▸ **Data provided**:
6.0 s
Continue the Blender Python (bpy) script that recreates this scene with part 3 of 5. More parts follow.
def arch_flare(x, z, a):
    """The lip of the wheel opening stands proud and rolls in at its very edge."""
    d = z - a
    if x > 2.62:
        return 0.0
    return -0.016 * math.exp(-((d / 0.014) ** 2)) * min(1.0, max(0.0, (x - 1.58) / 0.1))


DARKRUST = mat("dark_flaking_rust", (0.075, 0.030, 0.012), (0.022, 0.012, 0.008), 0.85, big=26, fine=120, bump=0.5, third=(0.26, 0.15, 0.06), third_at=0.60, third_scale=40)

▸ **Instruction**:
Your task is to reproduce the whole listing exactly.

▸ **Task result**:
6.0 s
Continue the Blender Python (bpy) script that recreates this scene with part 3 of 5. More parts follow.
def arch_flare(x, z, a):
    """The lip of the wheel opening stands proud and rolls in at its very edge."""
    d = z - a
    if x > 2.62:
        return 0.0
    return -0.016 * math.exp(-((d / 0.014) ** 2)) * min(1.0, max(0.0, (x - 1.58) / 0.1))


DARKRUST = mat("dark_flaking_rust", (0.075, 0.030, 0.012), (0.022, 0.012, 0.008), 0.85, big=26, fine=120, bump=0.5, third=(0.26, 0.15, 0.06), third_at=0.60, third_scale=40)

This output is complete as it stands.